When the times comes, and someone asks to visit you can make a decision then.
Post # 3
That was a really long post but it sounds like:
A) Your husband needs to learn to drink without making proclamations.
B) You can easily just make excuses “Oh sorry, big project coming up, I am FAR too swamped to have guests this week.” For basically all of time.
Post # 4
applesandspice: True, however the one couple who wants to bring their kids and friends with kids actually has tickets already, they were going there with their friends and they had this booked a while ago, they just got excited and said they were going to cancel their hotel, plus our house is closer to the beach than where they were going to stay.
panda1016: Sorry about the long post….I get winded when I am ranting
Post # 5
Don’t waste any energy worrying about this now. Wait until they actually contact you, then be unable to host them that particular week. Don’t make an excuse like “too busy with work” or they will have a comeback “We’ll stay out of the way at the pool/beach”.
Post # 6
I would kill my husband if he did this.
Post # 7
bzbride2277: I agree with PP, wait until they actually request to come visit. “oh, I am so sorry, we have a full house that week.”…. I wouldn’t use work, as PP stated, and do not state you will be out of town. Some might take that as an open door to request to use your house while you are out.
Post # 8
Don’t stress about it now. When my fiance and I moved we had tons of people say they wanted to come visit and everything so we looked into 2 bedroom apartments. The office manager told us to wait and see if people actually come visit before making the decision on a 2 bedroom because most of the time people don’t actually come. SO TRUE, we haven’t had anyone come stay with us even though we had so many of our friends say they were going to. I bet you will have maybe one person of that group ask you if they can stay with you, but most likely they won’t.
Post # 9
Ohhh. Are they closer to you or your husband? I mean, you could call them up and say that you aren’t settled and it would not be a great time for guests. Especially given your job, you can’t entertain or really have people running around your house when you are making business calls. Or you suck it up and do better in the future.
I agree with you, I would never act that way. This behavior, using you for your house is rude. And it sounds like you and your husband need to work out some kind of an agreement for house guests. I get that moving away is hard and wanting to hold onto friendship, and he’s right, people are most likely going to travel with their children, but things change and he’s going to need to understand that. But he really needs to meet you at least halfway on this.
Post # 10
- Wedding: May 2016 - San Clemente Church, Italy
Welcome to sunny Florida! Every person that you know ,meet, sort of know or who knows someone you know will be trying to come stay with you. They want the Florida experience without paying for the tourist experience. I allow close family members and my 2 best friends from out of state to come visit. They can stay for up to 7 days. (Obviously, if they were sick or had an issue, we wouldn’t hesitate to house them). But we’re newlyweds and value our grown and sexy time.
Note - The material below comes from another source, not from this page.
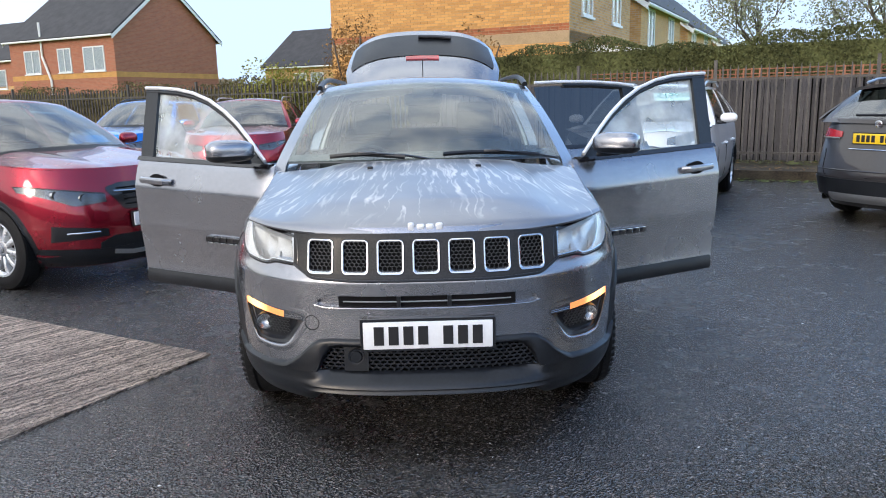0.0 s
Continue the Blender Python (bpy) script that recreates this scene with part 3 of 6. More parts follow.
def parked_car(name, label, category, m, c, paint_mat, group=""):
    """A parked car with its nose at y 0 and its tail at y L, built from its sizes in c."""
    W, L = c["W"], c["L"]
    hz = c["nose_z"]
    c.setdefault("top", [(0, hz), (c["cowl_y"], c["cowl_z"] - 0.04), (c["cowl_y"] + 0.5, c["belt"]), (c["back_y"], c["belt"] + 0.06), (L, c["back_z"])])
    sh = Shape([(0.18, 0.12), (0.26, 0.03), (0.4, 0.0), (0.6, 0.0), (0.75, 0.03), (1.0, 0.11)],
               [(0.18, 0.84 * W), (0.3, 0.95 * W), (0.5, W), (0.78, W), (0.9, 0.975 * W), (1.0, 0.94 * W)],
               c["top"], L, [(0.18, 0.15), (0.3, 0.03), (0.55, 0.0), (0.7, 0.04), (1.0, c.get("tail_lean", 0.14))], c.get("cf", 0.8), 0.6)
    car = thing(name, label, category, m, group)
    levels = [0.18, 0.24, 0.3, 0.37, 0.44, 0.52, 0.6, 0.68, 0.74, 0.8, 0.86, 0.91, 0.96, 1.0]
    rt, rr = c["r_tyre"], c.get("r_rim", 0.23)
    ra = rt + 0.045
    yw0, yw1 = c["wheel_y"]
    arches = [(yw0, rt, ra), (yw1, rt, ra)]
    part("body", wall_mesh(sh.columns(levels), arches), paint_mat, car)
    # bonnet
    rows = []
    for i in range(25):
        q = -1 + i / 12
        x = q * 0.94 * W
        y0, y1 = sh.front(x * 0.985, 1.0), c["cowl_y"] + 0.20 * q * q
        rows.append([(x, lerp(y0, y1, j / 12), interp(lerp(y0, y1, j / 12), c["top"]) * q**4 + (1 - q**4) * lerp(hz, c["cowl_z"], (j / 12) ** 0.75) + (0.012 if 0.35 < abs(q) < 0.62 else 0)) for j in range(13)])
    part("bonnet", grid_mesh(rows), paint_mat, car)
    screen, roof, back, side = cabin_points(c)
    part("windscreen", facing(grid_mesh(rect_grid(screen, -0.945, 0.945, 0.06, 0.95, 14, 8)), (0, -1, 0.6)), M_GLASS, car)
    for q0, q1, nm in ((-1, -0.945, "front_pillar"), (0.945, 1, "front_pillar")):
        part(nm, slab(rect_grid(screen, q0, q1, 0, 1, 2, 8), (0, 0.03, -0.02)), paint_mat, car)
    part("cowl", slab(rect_grid(screen, -0.95, 0.95, -0.03, 0.07, 14, 2), (0, 0.01, -0.02)), M_PLASTIC, car)
    part("roof", slab(join_rows(rect_grid(screen, -1, 1, 0.95, 1.0, 14, 1), rect_grid(roof, -1, 1, 0, 1, 14, 10)), (0, 0, -0.02)), paint_mat, car)
    part("rear_window", facing(grid_mesh(rect_grid(back, -0.88, 0.88, 0.12, 0.9, 12, 6)), (0, 1, 0.3)), c.get("rear_glass", M_TINT), car)
    part("tailgate", join(slab(rect_grid(back, -1, -0.86, 0, 1, 2, 6), (0, -0.02, 0)), slab(rect_grid(back, 0.86, 1, 0, 1, 2, 6), (0, -0.02, 0)), slab(rect_grid(back, -0.88, 0.88, 0.0, 0.13, 12, 2), (0, -0.03, 0)), slab(rect_grid(back, -0.88, 0.88, 0.88, 1.0, 12, 2), (0, -0.02, 0)), grid_mesh([[(q * 0.94 * W, lerp(c["back_y"] - 0.12 * q * q - 0.02, sh.rear(q * 0.92 * W, 1.0) + 0.01, j / 3), c["back_z"] - 0.004) for j in range(4)] for q in [k / 8 for k in range(-8, 9)]])), paint_mat, car)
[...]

I don’t host strays, if a friend wants to bring her crew, then Florida is full of hotels….use them! I’m at an age where people’s children are grown and they don’t tag along anyway. But when my nephew was little and my sister would bring him and he behaved like a little MONSTER (seriously injuring my elderly dog, breaking expensive things and being a disrespectful brat, for example., I told her back then she needed to visit me alone. Thank God, the boy is grown now and he’s welcome anytime.
Just put your foot down, you aren’t obligated to host anyone, let alone people you don’t know, with children who make you uncomfortable in your own home! Good luck, Bee.
Post # 11
Why didn’t you say something right then?
“as you can see Darling Husband is a little excited, we can talk about plans to visit once we get settled”
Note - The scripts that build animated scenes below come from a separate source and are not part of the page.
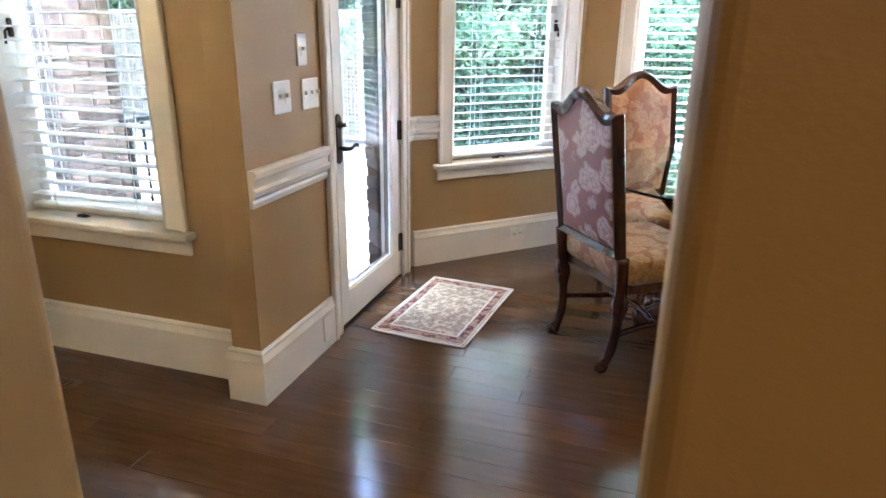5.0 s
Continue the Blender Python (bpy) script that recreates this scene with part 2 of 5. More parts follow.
def leafy(name, c1, c2, rough, vary, spec=0.2, through_share=0.5):
    """Thin leaf: light falls through it as well as off it."""
    m = surface(name, c1, c2, rough, 3, 4, vary=vary, spec=spec)
    n, l = m.node_tree.nodes, m.node_tree.links
    b = n["Principled BSDF"]
    out = n["Material Output"]
    tr = n.new("ShaderNodeBsdfTranslucent")
    warm = n.new("ShaderNodeHueSaturation")
    warm.inputs["Saturation"].default_value, warm.inputs["Value"].default_value = 0.75, 2.1
    l.new(b.inputs["Base Color"].links[0].from_socket, warm.inputs["Color"])
    l.new(warm.outputs[0], tr.inputs["Color"])
    mx = n.new("ShaderNodeMixShader")
    mx.inputs[0].default_value = through_share
    l.new(b.outputs[0], mx.inputs[1])
    l.new(tr.outputs[0], mx.inputs[2])
    l.new(mx.outputs[0], out.inputs["Surface"])
    return m


LEAF = leafy("leaf", (0.088, 0.14, 0.07), (0.185, 0.26, 0.13), 0.7, 0.5)
LEAF_D = leafy("dark_leaf", (0.042, 0.075, 0.04), (0.10, 0.155, 0.082), 0.7, 0.5)
LEAF_L = leafy("bright_leaf", (0.13, 0.21, 0.05), (0.26, 0.36, 0.10), 0.5, 0.35, 0.4)
LEAF_P = leafy("pale_leaf", (0.16, 0.22, 0.12), (0.32, 0.40, 0.225), 0.5, 0.4, 0.4)
LEAF_G = leafy("sage_leaf", (0.13, 0.20, 0.13), (0.25, 0.33, 0.22), 0.6, 0.35, 0.4)
BARK = surface("bark", (0.05, 0.035, 0.025), (0.11, 0.08, 0.06), 0.95, 14, 8, bump=0.8, stretch=(3, 3, 0.6))
REDPOT = surface("red_glazed_pot", (0.30, 0.035, 0.02), (0.42, 0.06, 0.035), 0.3, 10, 4)
GREENPOT = surface("green_glazed_pot", (0.07, 0.16, 0.10), (0.12, 0.23, 0.15), 0.3, 10, 4)
CLAYPOT = surface("brown_clay_pot", (0.16, 0.09, 0.07), (0.25, 0.16, 0.12), 0.7, 10, 4, bump=0.2)
SOIL = surface("potting_soil", (0.03, 0.02, 0.013), (0.06, 0.04, 0.028), 0.95, 30, 6, bump=0.5)
COVER = surface("grill_cover_cloth", (0.25, 0.225, 0.195), (0.38, 0.345, 0.305), 0.65, 6, 6, bump=0.6, bump_scale=9)
ALU = surface("cast_aluminium", (0.085, 0.082, 0.08), (0.15, 0.145, 0.14), 0.45, 20, 5, metal=0.5, bump=0.1)
GARDENWIRE = surface("green_wire", (0.06, 0.20, 0.05), (0.10, 0.28, 0.08), 0.5, 20, 3)


# ---- geometry helpers ----
def part(name, bm, material, parent=None, label="", m=None, smooth=False):
    me = bpy.data.meshes.new(name)
    bmesh.ops.recalc_face_normals(bm, faces=bm.faces)
    if smooth:
        for f in bm.faces:
            f.smooth = True
    bm.to_mesh(me)
    bm.free()
    me.materials.append(material)
    ob = new(name, me)
    ob.parent = parent
    if m is not None:
        ob.matrix_basis = m
    if label:
        ob["label"] = label
    return ob


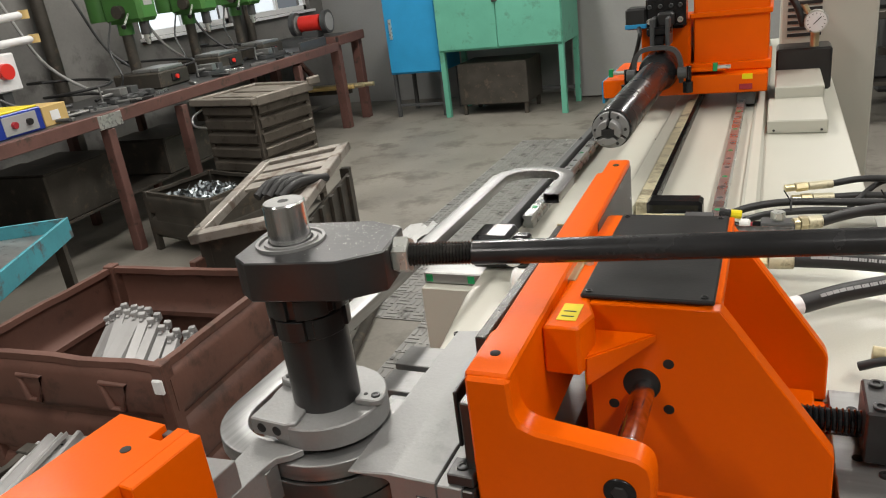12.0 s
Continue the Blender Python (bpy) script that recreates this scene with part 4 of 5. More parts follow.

“once we get settled we can talk about plans to visit us”
“I woulddn’t want you to cancel your hotel plans just yet, we would like to get settled before we commit to hard dates”
Or you can still bring this up before the damage is done…
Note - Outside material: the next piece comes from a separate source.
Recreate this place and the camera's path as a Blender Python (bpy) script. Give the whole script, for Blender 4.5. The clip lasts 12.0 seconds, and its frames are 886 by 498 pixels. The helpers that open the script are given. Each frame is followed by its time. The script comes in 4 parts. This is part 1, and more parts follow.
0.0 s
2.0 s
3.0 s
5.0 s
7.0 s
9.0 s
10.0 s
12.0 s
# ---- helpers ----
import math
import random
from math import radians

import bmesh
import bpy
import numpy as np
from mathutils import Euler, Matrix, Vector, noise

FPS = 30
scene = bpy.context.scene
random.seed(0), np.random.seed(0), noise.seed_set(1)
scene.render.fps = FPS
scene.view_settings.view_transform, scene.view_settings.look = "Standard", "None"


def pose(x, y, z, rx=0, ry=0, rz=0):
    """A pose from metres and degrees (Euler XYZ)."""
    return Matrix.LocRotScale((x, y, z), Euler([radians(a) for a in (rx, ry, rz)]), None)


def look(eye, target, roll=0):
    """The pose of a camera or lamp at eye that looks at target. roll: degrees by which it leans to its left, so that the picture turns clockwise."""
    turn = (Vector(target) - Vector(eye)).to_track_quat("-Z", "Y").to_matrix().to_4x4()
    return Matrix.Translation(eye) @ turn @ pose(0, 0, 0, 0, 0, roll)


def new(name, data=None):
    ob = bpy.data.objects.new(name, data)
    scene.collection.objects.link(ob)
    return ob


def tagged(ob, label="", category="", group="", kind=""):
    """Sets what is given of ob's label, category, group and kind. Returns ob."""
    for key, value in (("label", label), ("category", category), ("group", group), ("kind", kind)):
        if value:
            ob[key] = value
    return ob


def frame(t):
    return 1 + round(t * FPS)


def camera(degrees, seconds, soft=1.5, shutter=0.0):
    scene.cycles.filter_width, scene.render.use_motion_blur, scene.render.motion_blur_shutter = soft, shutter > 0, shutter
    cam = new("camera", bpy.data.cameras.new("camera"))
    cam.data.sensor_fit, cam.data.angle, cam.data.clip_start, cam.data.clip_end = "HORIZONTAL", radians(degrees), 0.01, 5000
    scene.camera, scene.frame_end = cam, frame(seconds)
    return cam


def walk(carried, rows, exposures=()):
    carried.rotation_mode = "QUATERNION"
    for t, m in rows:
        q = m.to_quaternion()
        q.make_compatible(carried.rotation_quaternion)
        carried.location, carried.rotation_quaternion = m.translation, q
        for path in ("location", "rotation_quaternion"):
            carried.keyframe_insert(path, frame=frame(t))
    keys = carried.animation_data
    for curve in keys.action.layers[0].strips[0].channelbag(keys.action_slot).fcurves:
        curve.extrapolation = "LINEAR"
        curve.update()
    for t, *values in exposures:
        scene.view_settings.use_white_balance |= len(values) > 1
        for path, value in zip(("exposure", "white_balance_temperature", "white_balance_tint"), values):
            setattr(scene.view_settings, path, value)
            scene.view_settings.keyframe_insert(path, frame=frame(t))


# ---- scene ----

“I’ve been thinking about the discussion we all had last night about you guys coming to visit, I would prefer you not cancel your hotel plans while you are down here, we will be working during the week and it would probably put a damper on your time here if you had to be quiet at our home during the week. We are excited to see you all when you come down here, however Darling Husband misspoke and we cannot accomedate that many people during the week while I am working.”
“I’m sorry, but last night Darling Husband was so excited in the moment that he didn’t consider I would be working from home while you are in town. While we are excited to host all of our friends, the reality of having a full house while I’m working just hit us, and unfortunately we will have to recind our offer to stay with us. We can’t wait to see you all when you are down here and would love to meet up when we are not working.”
Post # 12
i cant even tell you how many times my girlfriends and i had too much wine and planned out “girls getaways” to Vegas, Napa Valley, Key West, etc… and none of them happened. I wouldnt worry too much right now about these plans that were made while your husband had a few too many 🙂 People with kids may realize that the quick little get away they planned turns into a very expensive, very busy vacation and they may cancel, or something else may come up.
Post # 13
lawandbeauty53: I am glad to know that there is someone here who has been through this. I am sorry to hear about your dog though. In our case our dog is a 100lb shepherd so I feel like I am going to constantly need to make sure some brat doesn’t annoy him to the point where he does something to the kid (although it would probably take a lot), but still I once had some kid try to climb him and when he growled a warning the parents freaked out and told us our dog is aggressive and tried to bite their kid (I was within a foot of my dog so I know he never tried to bite)
Post # 14
bzbride2277: I think you need to level with people before they book their plane tickets. Your husband is putting you in an unreasonable position. Don’t get me wrong, I LOVE having house guests…but usually it’s just 2-3 people! I would certainly NOT be willing to host an 11 person group who sounds like they are pretty much just trying to freeload based on your location.
If people start communicating with you to actually book their trips (I assume they would call you to clear the time before booking, right?) I would tell them “we’d love to have you for the weekend, but I work from home so we aren’t able to host durring the week.” That’s very reasonable.
Post # 15
Wow, I can’t believe this couple who wants to bring people you’ve never met! This isn’t a vacation home you’re renting out to them, it’s where you LIVE. Maybe they don’t understand how small your home is, or that you would be working from home while they’re there. If they had all the details, they might not be so eager to stay with you.